::: Material provided :::

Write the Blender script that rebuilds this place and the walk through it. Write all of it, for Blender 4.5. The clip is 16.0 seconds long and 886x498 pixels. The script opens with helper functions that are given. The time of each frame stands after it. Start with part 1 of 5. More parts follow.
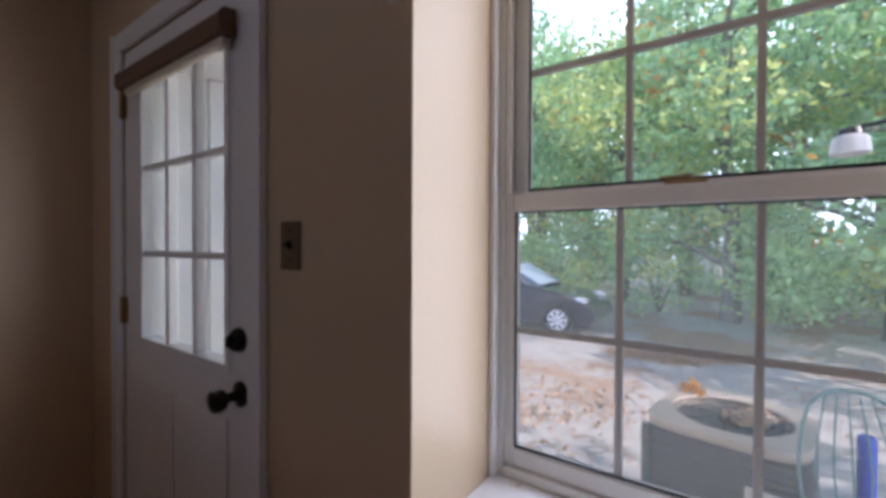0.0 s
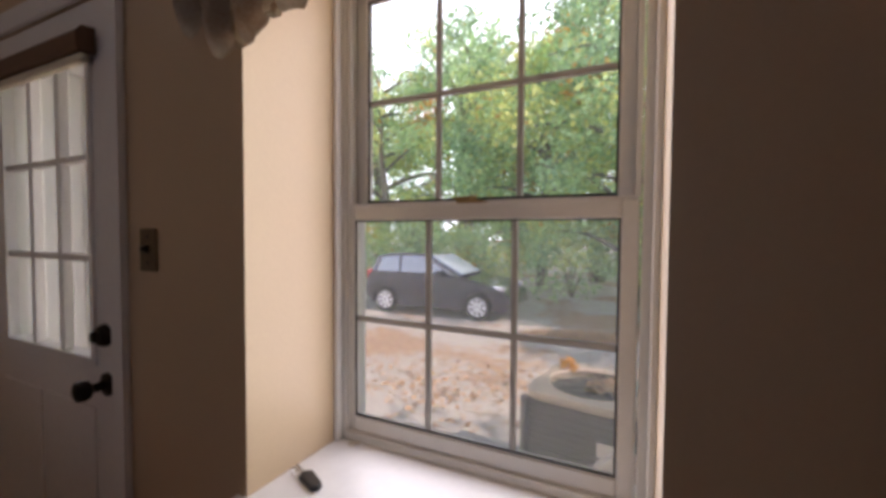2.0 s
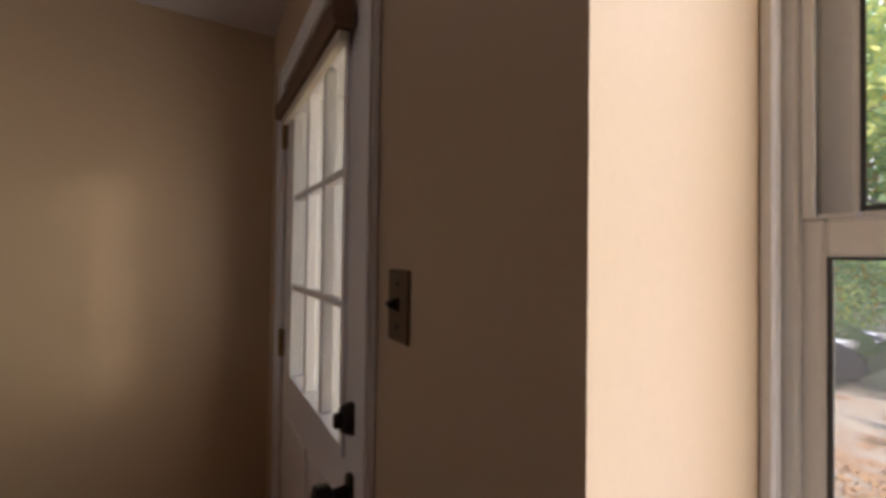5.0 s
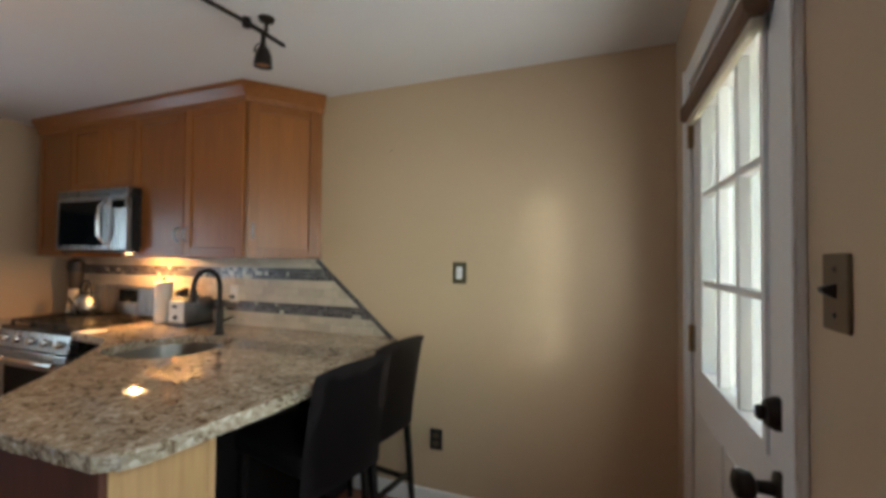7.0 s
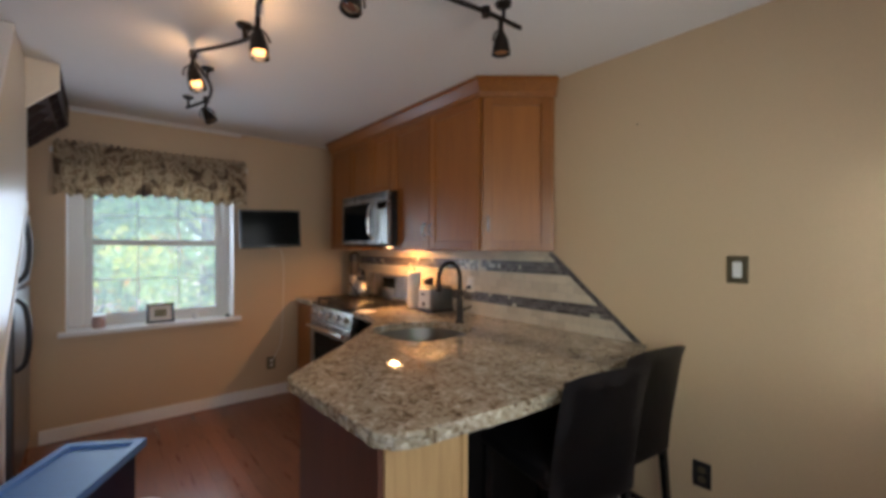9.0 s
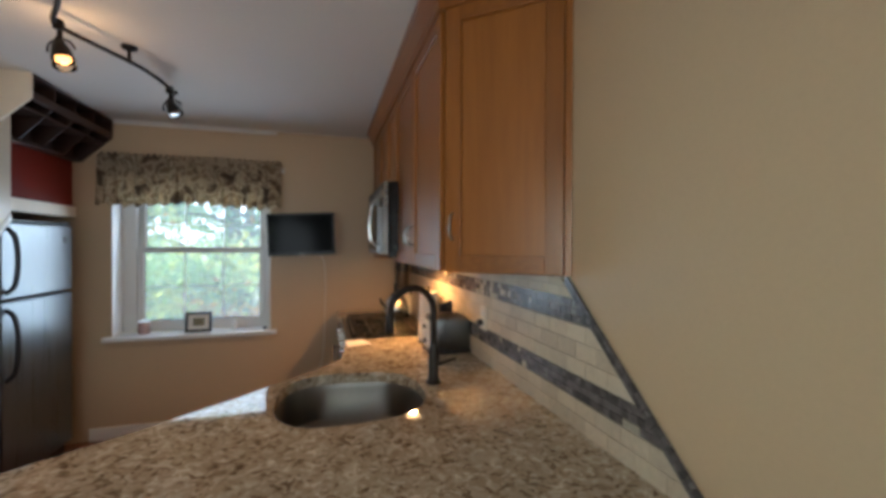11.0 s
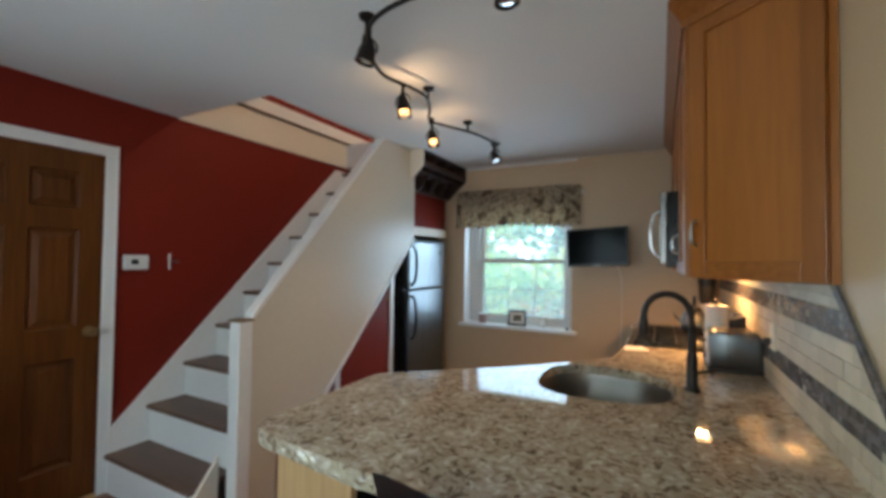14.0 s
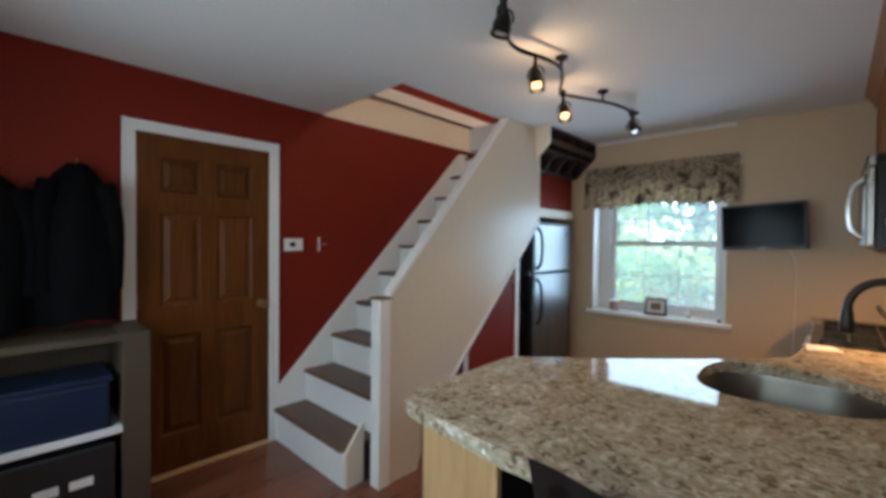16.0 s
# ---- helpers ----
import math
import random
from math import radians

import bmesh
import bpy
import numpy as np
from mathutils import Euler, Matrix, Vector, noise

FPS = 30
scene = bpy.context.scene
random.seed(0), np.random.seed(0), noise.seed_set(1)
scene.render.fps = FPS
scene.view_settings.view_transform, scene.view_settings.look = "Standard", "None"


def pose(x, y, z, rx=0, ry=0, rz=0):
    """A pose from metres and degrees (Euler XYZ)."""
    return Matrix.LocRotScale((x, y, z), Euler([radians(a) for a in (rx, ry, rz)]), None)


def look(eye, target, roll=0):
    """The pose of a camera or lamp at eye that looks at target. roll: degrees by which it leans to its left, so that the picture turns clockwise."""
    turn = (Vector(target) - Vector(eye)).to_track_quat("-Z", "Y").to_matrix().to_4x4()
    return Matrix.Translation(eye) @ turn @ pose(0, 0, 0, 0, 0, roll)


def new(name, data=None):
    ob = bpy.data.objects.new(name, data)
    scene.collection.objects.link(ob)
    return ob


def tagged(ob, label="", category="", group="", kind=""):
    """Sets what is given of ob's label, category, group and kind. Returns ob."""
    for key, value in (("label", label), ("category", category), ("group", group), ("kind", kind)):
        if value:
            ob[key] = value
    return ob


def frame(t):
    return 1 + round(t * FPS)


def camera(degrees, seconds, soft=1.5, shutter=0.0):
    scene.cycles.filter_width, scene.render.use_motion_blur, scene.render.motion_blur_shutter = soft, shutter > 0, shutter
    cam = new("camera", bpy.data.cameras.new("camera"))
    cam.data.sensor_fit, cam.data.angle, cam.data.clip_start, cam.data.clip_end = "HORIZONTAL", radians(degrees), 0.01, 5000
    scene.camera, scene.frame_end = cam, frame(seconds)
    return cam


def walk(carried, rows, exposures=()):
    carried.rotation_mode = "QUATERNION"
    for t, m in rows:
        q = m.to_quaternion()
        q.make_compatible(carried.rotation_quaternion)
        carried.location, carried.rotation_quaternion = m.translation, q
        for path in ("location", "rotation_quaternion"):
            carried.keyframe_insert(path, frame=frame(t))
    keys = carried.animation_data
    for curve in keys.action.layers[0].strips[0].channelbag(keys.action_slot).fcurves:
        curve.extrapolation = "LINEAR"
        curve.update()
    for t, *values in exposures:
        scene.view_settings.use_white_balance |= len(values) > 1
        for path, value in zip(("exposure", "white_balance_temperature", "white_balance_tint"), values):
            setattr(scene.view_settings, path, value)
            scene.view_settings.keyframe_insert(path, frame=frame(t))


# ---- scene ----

:::

* _Required task_
Repeat, exactly as they stand above, the lines from the line with "# ---- helpers" to the line with "of a camera", both lines included.

* _The response_
# ---- helpers ----
import math
import random
from math import radians

import bmesh
import bpy
import numpy as np
from mathutils import Euler, Matrix, Vector, noise

FPS = 30
scene = bpy.context.scene
random.seed(0), np.random.seed(0), noise.seed_set(1)
scene.render.fps = FPS
scene.view_settings.view_transform, scene.view_settings.look = "Standard", "None"


def pose(x, y, z, rx=0, ry=0, rz=0):
    """A pose from metres and degrees (Euler XYZ)."""
    return Matrix.LocRotScale((x, y, z), Euler([radians(a) for a in (rx, ry, rz)]), None)


def look(eye, target, roll=0):
    """The pose of a camera or lamp at eye that looks at target. roll: degrees by which it leans to its left, so that the picture turns clockwise."""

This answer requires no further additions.